* **INSTRUCTIONS TO FOLLOW**:
Omit all images, then return the remaining material exactly as it stands.

....................

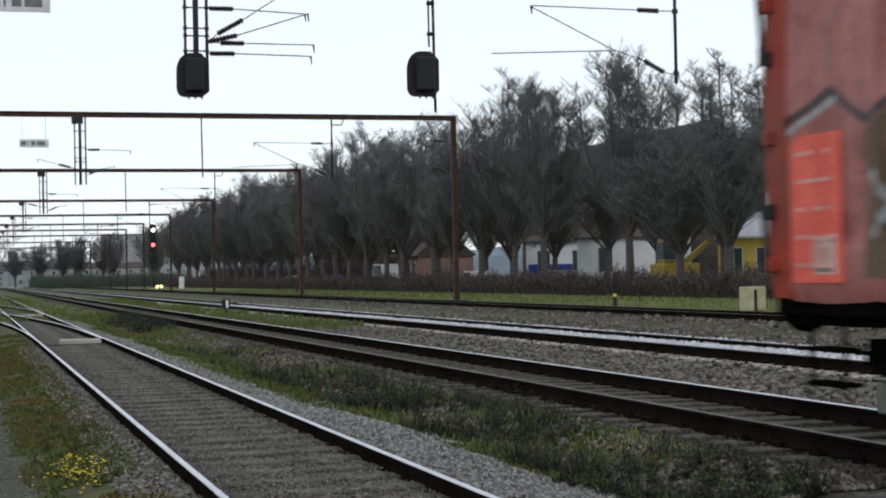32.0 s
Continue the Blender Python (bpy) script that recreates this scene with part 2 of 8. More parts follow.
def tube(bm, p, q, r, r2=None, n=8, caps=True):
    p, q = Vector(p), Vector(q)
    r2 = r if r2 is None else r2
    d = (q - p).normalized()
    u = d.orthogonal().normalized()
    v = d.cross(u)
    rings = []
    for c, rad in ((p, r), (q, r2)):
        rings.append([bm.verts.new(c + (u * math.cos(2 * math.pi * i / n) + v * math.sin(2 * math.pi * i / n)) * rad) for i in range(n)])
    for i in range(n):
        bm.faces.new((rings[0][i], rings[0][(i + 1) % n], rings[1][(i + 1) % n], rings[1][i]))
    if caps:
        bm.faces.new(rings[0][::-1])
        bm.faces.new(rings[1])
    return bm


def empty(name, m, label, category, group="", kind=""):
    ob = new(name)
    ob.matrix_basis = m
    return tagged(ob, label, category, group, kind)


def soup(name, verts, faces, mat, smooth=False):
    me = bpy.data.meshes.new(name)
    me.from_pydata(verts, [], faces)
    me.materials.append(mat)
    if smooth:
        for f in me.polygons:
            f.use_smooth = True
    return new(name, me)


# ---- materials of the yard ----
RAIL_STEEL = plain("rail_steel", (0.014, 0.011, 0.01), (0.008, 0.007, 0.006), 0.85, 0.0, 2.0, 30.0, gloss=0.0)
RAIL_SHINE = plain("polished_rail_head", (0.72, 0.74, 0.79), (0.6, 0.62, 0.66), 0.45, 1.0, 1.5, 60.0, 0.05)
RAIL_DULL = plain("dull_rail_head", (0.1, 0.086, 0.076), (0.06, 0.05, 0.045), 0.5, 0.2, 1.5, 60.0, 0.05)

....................

* **SOLUTION TO THIS TASK**:
32.0 s
Continue the Blender Python (bpy) script that recreates this scene with part 2 of 8. More parts follow.
def tube(bm, p, q, r, r2=None, n=8, caps=True):
    p, q = Vector(p), Vector(q)
    r2 = r if r2 is None else r2
    d = (q - p).normalized()
    u = d.orthogonal().normalized()
    v = d.cross(u)
    rings = []
    for c, rad in ((p, r), (q, r2)):
        rings.append([bm.verts.new(c + (u * math.cos(2 * math.pi * i / n) + v * math.sin(2 * math.pi * i / n)) * rad) for i in range(n)])
    for i in range(n):
        bm.faces.new((rings[0][i], rings[0][(i + 1) % n], rings[1][(i + 1) % n], rings[1][i]))
    if caps:
        bm.faces.new(rings[0][::-1])
        bm.faces.new(rings[1])
    return bm


def empty(name, m, label, category, group="", kind=""):
    ob = new(name)
    ob.matrix_basis = m
    return tagged(ob, label, category, group, kind)


def soup(name, verts, faces, mat, smooth=False):
    me = bpy.data.meshes.new(name)
    me.from_pydata(verts, [], faces)
    me.materials.append(mat)
    if smooth:
        for f in me.polygons:
            f.use_smooth = True
    return new(name, me)


# ---- materials of the yard ----
RAIL_STEEL = plain("rail_steel", (0.014, 0.011, 0.01), (0.008, 0.007, 0.006), 0.85, 0.0, 2.0, 30.0, gloss=0.0)
RAIL_SHINE = plain("polished_rail_head", (0.72, 0.74, 0.79), (0.6, 0.62, 0.66), 0.45, 1.0, 1.5, 60.0, 0.05)
RAIL_DULL = plain("dull_rail_head", (0.1, 0.086, 0.076), (0.06, 0.05, 0.045), 0.5, 0.2, 1.5, 60.0, 0.05)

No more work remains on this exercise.